▶ _Material for the task_:
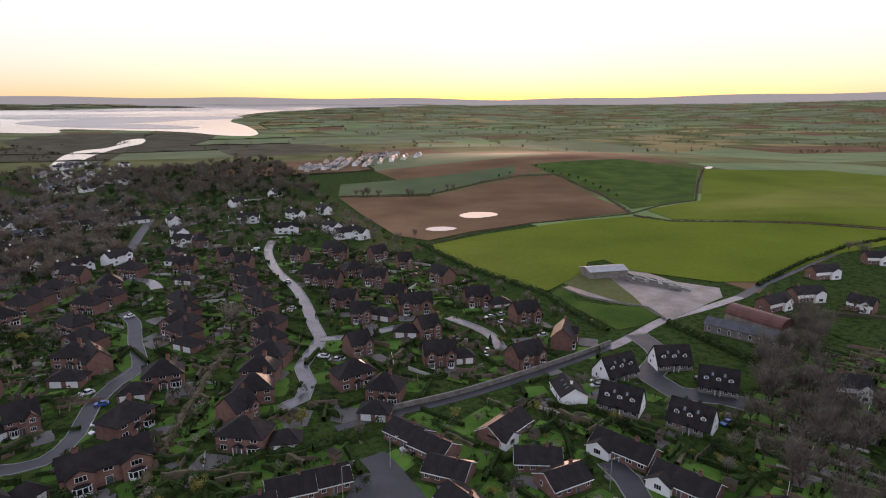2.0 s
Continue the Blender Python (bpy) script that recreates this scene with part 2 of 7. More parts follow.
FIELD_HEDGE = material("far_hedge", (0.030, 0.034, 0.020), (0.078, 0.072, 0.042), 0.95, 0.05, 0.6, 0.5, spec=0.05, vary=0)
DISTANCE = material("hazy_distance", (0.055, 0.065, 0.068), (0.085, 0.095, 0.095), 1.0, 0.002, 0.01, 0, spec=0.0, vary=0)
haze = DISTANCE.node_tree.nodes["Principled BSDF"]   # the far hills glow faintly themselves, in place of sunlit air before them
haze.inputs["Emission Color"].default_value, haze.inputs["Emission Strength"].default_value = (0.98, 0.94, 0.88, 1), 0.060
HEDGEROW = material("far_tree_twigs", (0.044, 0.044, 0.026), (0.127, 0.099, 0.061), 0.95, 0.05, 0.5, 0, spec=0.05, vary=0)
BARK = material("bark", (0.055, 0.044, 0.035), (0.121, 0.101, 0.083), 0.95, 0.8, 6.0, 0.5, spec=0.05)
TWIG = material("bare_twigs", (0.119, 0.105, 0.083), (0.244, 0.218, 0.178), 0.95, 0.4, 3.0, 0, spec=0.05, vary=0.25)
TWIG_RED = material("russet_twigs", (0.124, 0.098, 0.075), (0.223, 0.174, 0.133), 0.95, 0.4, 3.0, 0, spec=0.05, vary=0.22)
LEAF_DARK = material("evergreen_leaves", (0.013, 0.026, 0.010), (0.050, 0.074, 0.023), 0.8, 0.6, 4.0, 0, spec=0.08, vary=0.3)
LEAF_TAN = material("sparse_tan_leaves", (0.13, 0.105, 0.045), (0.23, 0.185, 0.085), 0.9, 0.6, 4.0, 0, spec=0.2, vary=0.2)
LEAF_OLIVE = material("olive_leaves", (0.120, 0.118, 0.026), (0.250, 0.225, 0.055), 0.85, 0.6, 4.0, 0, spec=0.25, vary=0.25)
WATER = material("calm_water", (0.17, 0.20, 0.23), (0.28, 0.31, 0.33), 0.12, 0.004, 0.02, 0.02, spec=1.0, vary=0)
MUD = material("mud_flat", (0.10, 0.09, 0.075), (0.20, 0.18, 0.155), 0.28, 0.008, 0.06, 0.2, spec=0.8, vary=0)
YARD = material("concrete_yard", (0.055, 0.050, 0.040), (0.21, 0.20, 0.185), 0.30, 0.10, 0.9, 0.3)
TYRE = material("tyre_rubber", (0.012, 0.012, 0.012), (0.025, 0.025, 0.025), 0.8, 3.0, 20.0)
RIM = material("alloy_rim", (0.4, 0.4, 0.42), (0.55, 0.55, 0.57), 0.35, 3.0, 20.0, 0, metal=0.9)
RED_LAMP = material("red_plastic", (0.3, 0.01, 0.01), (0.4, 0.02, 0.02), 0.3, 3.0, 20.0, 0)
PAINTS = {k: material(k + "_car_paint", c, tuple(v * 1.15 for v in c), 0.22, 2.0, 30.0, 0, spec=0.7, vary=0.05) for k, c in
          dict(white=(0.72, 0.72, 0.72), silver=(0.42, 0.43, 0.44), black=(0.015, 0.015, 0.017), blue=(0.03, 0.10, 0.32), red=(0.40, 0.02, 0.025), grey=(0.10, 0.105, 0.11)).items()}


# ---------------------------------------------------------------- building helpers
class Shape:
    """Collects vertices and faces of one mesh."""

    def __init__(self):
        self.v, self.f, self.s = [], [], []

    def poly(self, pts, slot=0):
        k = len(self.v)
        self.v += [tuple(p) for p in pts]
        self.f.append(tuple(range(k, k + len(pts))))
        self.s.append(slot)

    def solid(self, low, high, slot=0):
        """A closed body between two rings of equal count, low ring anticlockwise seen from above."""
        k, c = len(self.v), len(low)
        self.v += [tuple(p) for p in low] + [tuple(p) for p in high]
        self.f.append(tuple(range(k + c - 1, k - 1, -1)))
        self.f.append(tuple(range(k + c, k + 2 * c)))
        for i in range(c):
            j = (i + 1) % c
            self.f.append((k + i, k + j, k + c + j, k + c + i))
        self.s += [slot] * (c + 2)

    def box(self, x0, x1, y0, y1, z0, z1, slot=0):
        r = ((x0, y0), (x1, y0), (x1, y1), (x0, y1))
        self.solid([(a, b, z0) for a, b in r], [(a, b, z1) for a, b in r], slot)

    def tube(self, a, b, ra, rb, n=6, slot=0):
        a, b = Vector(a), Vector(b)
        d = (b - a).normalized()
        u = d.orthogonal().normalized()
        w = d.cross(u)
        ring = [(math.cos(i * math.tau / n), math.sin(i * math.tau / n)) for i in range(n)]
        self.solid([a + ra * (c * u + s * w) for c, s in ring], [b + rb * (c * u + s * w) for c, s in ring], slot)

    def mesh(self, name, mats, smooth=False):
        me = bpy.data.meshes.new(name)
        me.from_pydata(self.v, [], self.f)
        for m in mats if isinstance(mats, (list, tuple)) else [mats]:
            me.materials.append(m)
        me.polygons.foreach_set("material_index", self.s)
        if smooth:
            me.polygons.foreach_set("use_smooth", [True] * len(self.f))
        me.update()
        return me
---
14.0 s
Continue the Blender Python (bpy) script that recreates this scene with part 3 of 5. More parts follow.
* * *
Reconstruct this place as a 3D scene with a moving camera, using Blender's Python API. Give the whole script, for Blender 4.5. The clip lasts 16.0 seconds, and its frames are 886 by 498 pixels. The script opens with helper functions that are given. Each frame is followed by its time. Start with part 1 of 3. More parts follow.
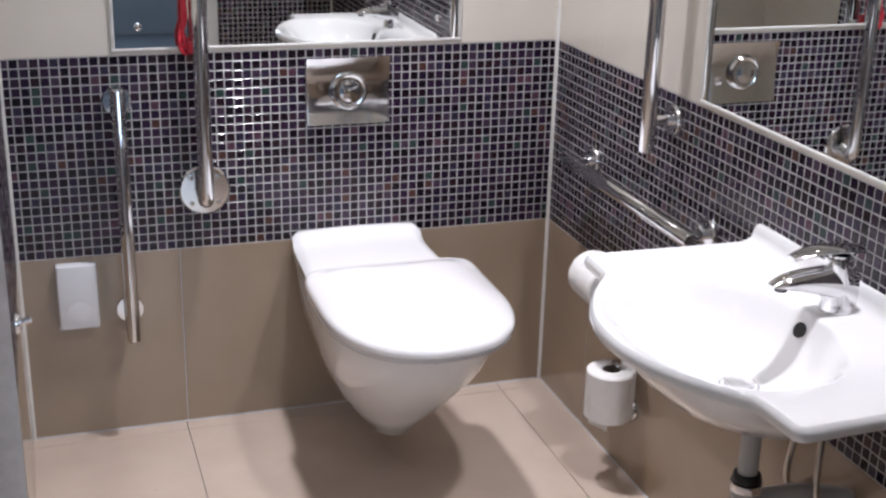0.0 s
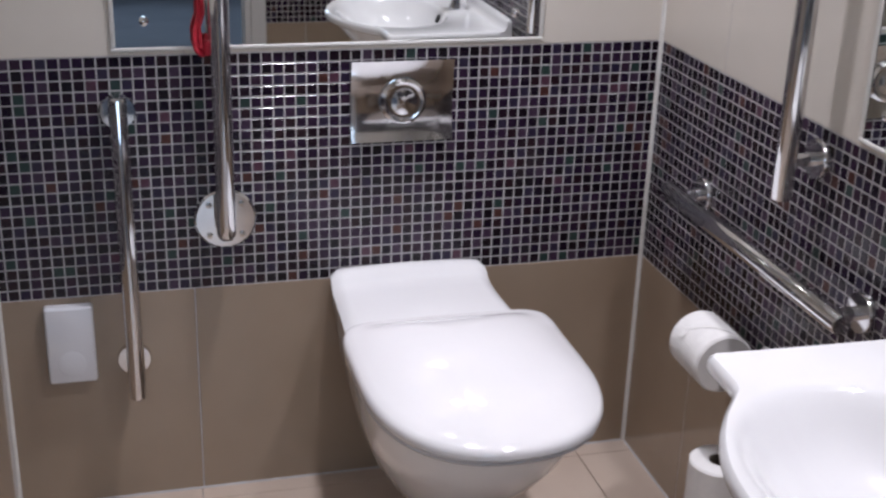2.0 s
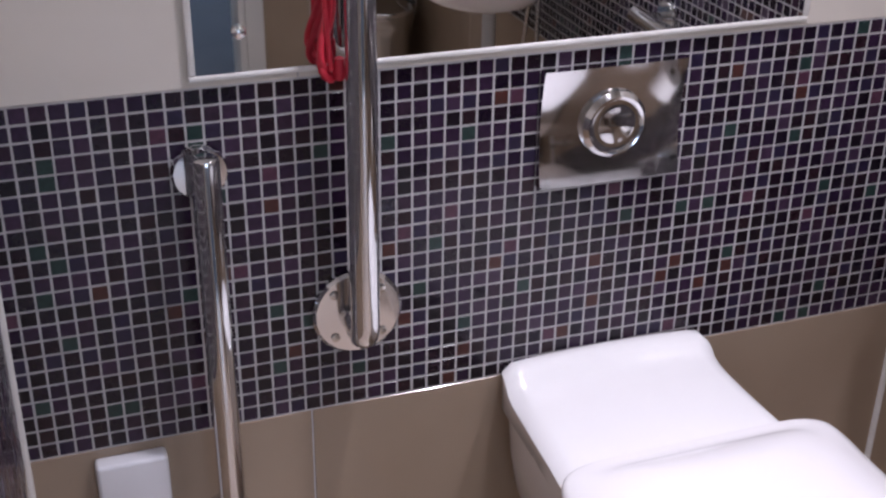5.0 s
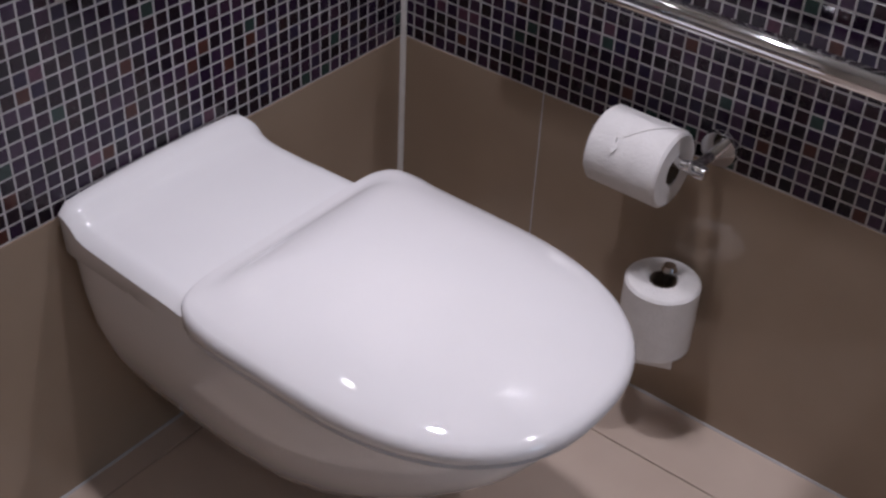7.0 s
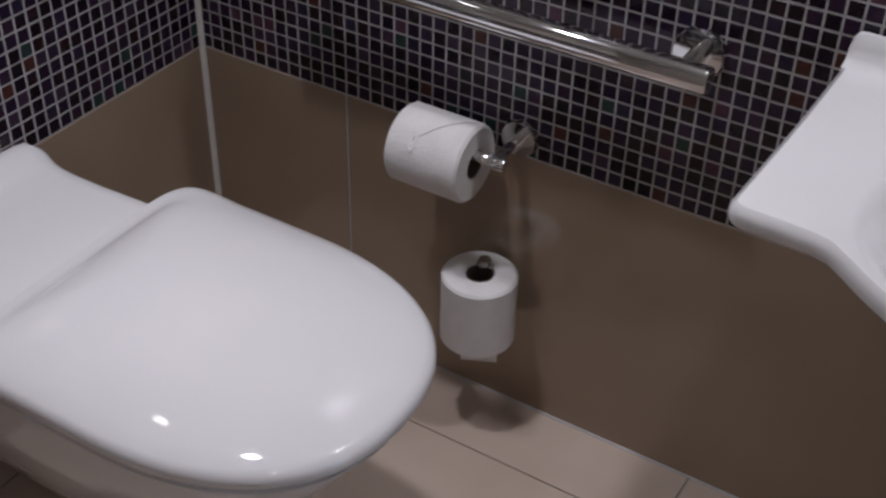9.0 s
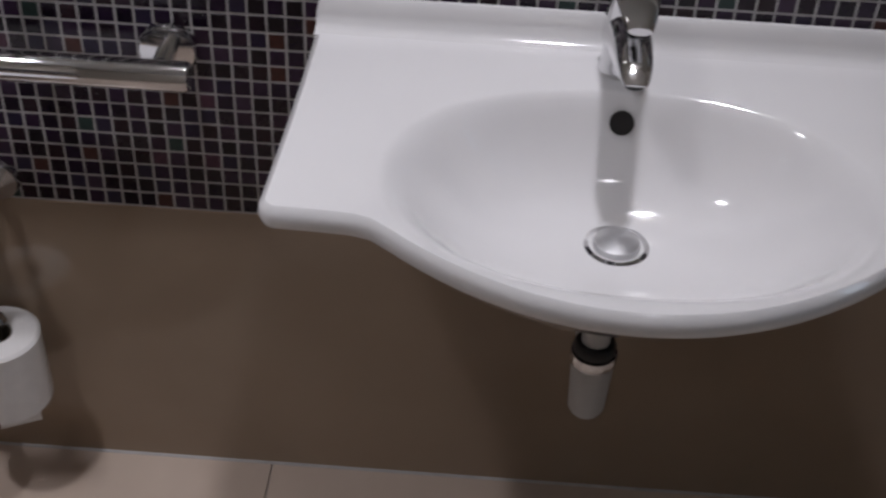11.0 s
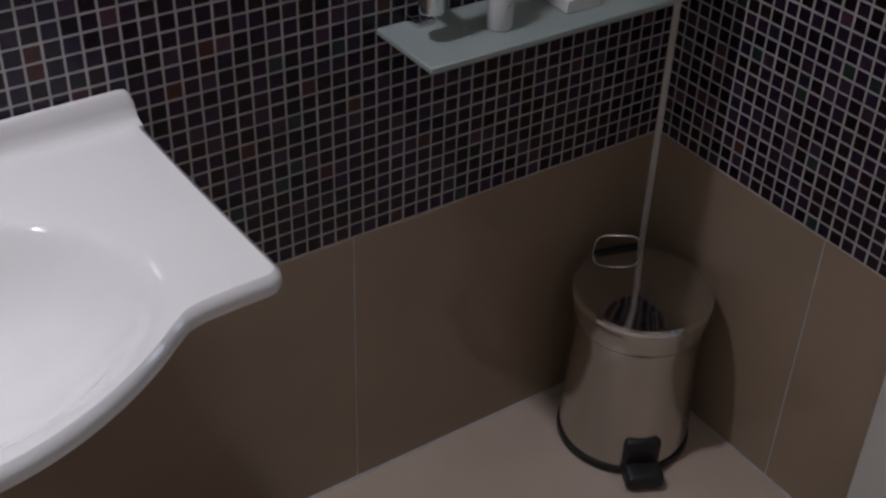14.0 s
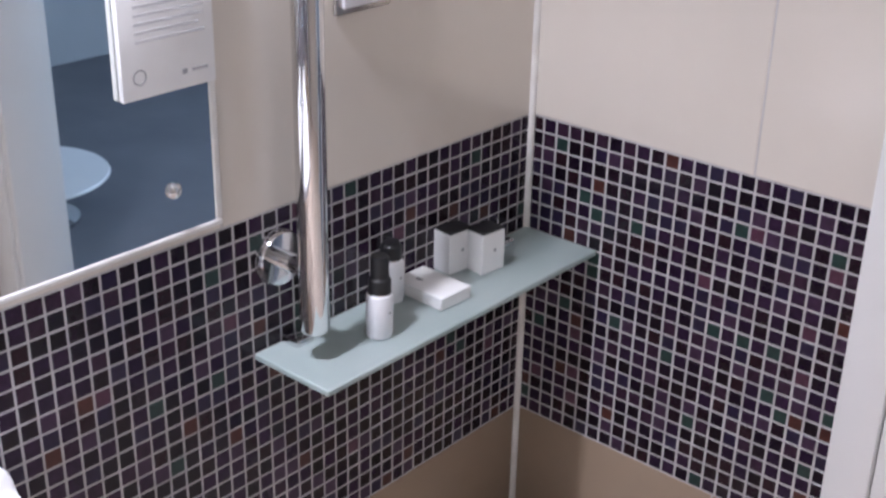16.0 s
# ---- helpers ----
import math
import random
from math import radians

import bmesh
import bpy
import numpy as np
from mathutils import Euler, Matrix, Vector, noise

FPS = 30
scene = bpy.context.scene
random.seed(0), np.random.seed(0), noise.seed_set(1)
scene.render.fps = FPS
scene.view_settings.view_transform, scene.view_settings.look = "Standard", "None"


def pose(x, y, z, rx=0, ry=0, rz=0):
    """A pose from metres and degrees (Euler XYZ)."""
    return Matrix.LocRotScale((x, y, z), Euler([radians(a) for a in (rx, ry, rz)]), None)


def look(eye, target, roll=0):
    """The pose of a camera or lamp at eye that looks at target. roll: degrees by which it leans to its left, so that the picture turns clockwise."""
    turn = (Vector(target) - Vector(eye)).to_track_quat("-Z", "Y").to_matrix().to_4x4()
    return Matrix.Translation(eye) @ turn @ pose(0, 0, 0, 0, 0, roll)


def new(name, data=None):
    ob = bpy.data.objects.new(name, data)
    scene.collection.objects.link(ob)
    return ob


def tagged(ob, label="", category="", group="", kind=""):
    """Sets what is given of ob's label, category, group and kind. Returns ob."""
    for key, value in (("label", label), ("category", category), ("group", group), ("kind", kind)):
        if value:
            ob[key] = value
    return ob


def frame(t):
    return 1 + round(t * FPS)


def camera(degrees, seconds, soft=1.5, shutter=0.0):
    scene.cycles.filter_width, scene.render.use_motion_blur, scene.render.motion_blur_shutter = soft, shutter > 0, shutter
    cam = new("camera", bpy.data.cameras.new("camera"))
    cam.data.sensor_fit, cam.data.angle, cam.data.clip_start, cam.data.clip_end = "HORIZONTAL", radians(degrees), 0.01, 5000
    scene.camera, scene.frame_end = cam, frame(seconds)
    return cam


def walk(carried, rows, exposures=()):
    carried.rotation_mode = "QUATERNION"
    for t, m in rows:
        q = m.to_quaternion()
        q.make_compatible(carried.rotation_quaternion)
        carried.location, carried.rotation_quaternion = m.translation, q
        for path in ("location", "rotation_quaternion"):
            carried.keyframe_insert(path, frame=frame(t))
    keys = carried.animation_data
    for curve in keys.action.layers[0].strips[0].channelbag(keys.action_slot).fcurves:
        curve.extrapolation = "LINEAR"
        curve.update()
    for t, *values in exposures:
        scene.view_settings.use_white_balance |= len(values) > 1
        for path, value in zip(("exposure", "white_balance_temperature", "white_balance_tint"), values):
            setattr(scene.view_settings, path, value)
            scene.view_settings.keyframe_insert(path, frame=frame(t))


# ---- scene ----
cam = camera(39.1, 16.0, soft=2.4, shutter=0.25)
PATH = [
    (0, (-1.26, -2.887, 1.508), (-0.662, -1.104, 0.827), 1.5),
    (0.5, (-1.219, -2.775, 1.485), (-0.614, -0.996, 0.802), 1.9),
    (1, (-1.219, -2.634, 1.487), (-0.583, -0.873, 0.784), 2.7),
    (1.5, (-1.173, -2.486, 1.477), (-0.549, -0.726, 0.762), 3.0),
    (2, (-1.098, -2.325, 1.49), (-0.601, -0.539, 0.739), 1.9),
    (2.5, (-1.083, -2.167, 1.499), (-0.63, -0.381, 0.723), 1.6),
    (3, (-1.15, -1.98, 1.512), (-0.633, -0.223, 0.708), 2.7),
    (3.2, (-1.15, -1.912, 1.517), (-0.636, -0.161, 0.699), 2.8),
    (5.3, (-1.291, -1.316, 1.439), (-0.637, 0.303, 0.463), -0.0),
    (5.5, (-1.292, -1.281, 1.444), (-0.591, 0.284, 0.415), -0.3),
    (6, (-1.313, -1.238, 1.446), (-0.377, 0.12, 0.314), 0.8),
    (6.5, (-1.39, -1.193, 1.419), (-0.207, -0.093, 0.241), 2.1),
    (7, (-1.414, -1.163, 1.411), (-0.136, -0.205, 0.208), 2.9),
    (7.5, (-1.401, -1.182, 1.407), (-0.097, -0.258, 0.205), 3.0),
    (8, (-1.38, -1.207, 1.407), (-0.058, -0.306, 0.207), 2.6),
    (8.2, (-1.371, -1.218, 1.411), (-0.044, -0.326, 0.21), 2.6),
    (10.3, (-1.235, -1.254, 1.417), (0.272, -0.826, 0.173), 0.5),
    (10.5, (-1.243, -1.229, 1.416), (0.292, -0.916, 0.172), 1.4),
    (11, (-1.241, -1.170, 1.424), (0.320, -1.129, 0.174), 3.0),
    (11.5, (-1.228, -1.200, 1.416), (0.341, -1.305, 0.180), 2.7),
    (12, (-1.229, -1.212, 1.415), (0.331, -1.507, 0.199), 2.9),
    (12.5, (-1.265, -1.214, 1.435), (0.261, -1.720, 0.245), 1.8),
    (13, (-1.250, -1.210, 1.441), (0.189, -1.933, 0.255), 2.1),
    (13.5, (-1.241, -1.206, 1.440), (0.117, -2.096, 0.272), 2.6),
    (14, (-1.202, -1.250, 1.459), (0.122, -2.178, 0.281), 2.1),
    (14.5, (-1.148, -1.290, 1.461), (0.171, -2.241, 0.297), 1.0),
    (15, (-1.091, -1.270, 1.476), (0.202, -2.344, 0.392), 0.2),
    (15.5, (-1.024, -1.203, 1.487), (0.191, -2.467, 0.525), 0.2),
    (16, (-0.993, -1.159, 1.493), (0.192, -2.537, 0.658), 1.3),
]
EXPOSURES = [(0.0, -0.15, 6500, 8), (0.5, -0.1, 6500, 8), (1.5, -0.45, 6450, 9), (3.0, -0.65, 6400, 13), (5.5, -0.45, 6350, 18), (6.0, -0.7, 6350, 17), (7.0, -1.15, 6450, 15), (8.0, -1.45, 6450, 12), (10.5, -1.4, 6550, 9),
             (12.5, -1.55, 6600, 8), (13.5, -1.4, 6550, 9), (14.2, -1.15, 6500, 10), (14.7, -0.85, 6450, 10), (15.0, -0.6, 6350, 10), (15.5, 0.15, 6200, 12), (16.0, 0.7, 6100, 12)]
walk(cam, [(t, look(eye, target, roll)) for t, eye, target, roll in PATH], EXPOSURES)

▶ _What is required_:
Go through the material above and output exactly the lines from the one containing "ob[key] = value" through the one containing "q = m.to_quaternion()".

▶ _Solution below_:
            ob[key] = value
    return ob


def frame(t):
    return 1 + round(t * FPS)


def camera(degrees, seconds, soft=1.5, shutter=0.0):
    scene.cycles.filter_width, scene.render.use_motion_blur, scene.render.motion_blur_shutter = soft, shutter > 0, shutter
    cam = new("camera", bpy.data.cameras.new("camera"))
    cam.data.sensor_fit, cam.data.angle, cam.data.clip_start, cam.data.clip_end = "HORIZONTAL", radians(degrees), 0.01, 5000
    scene.camera, scene.frame_end = cam, frame(seconds)
    return cam


def walk(carried, rows, exposures=()):
    carried.rotation_mode = "QUATERNION"
    for t, m in rows:
        q = m.to_quaternion()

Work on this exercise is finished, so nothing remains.